Twitter Plot Summary: The story of a German U-Boat during World War 2. The battles, the monotony, the man smell, the beards.
Five Point Summary:
1. Last night on dry land.
2. Not much going on…
4. Having a dig at the Nazi Command.
Das Boot remains one of the all time great war films, perfectly depicting the life of a U-Boat crew primed for combat. The fresh faced youngsters soon morph into hardened (and bearded) veterans, all under the watchful eye of their seasoned captain, played by Jurgen Prochnow. Their journey is mostly spent sailing the Atlantic, waiting for contact with their enemy. The vast swathes of time they spend sitting around are punctuated by brief spurts of action and the threat of being hit by a well-placed depth charge.
Based on Lothar Gunter-Buchheim’s book, our introduction into the world of U-Boats is provided by reporter Lt Werner (Herbert Gronemeyer) who is on board to provide some first person journalism on the U-Boat war effort. Thanks to the decision to shoot the film in an exact replica of a U-Boat, the sense of claustrophobia and pressure is acutely felt, although the claustrophobia is automatically assumed and perhaps would have been too easy a subject to cover. Instead it’s about the men that inhabit U-96, their opinions on the war, their resilience in the face of powerful enemies, and their determination to do the best job they can despite perhaps not believing in the cause.

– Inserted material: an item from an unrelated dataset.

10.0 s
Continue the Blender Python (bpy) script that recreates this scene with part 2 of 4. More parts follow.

Underneath it all is the tale of men who are weary about the war, who for the most part have had enough of their leaders back in Germany. Going completely against expectations, Das Boot is not a flag waving exercise, with only the first officer – a former Hitler Youth – acting as a representative of Hitler’s beliefs. It proves, as if you needed it pointing out, that not everybody in Germany was enamoured with the Nazis being in power, and patriotism shouldn’t be confused with supporting fascism. Some early scenes see fellow U-Boat captain Thomsen mouthing off about the higher ups in German command, and for a moment it looks like it could get awkward. Before anyone has to step in (Prochnow very subtly moves forward to intervene if needed) Thomsen realises his position and makes a joke of it. The whole film is full of little character moments like this that really add depth and our belief in these people. Germany may have been on the “other” side in World War 2, but these are not unlikeable people.

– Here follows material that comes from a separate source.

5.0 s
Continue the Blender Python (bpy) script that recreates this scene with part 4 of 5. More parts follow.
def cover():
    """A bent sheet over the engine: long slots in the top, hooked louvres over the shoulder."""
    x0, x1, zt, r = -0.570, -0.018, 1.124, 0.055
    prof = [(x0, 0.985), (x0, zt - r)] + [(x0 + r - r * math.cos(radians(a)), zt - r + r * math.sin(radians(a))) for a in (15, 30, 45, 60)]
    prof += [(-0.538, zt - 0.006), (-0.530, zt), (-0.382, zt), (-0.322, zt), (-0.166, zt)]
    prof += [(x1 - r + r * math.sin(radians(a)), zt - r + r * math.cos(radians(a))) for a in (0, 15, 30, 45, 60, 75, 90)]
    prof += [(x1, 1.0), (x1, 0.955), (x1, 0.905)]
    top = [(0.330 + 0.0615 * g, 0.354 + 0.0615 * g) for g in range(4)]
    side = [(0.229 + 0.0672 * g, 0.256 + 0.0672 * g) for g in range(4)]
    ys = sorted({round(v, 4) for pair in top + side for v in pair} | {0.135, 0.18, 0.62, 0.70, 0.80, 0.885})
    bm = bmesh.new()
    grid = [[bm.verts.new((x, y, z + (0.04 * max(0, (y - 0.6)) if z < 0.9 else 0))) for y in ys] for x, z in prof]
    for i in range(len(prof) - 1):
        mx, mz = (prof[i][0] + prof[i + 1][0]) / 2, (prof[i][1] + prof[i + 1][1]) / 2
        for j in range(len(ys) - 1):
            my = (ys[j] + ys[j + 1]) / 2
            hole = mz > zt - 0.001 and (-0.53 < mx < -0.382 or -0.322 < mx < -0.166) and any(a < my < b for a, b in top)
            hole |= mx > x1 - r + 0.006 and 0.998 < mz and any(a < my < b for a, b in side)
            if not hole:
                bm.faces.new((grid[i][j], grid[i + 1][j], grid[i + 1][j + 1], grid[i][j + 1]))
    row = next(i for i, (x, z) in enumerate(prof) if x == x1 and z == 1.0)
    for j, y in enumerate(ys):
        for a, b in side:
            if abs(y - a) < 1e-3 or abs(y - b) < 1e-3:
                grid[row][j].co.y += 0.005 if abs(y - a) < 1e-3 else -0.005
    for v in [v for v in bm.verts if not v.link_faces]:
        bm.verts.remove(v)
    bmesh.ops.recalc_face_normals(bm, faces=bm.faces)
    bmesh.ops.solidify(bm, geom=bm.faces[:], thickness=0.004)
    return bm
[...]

Das Boot’s final scene provides a powerful message that has been stamped throughout the narrative – that war is futile and pointless. Despite the many highs and lows experienced by the crew, it is this final punctuation mark that defines it, and ultimately makes Das Boot an essential experience for fans of the war genre. This Director’s Cut of Das Boot runs for 2.5 hours yet seems to disappear in a flash. For those who are interested in getting more out of this story you may want to check out the mini series which doubles the running time and adds more depth to the boredom of life on a U-Boat as noted by our resident correspondent.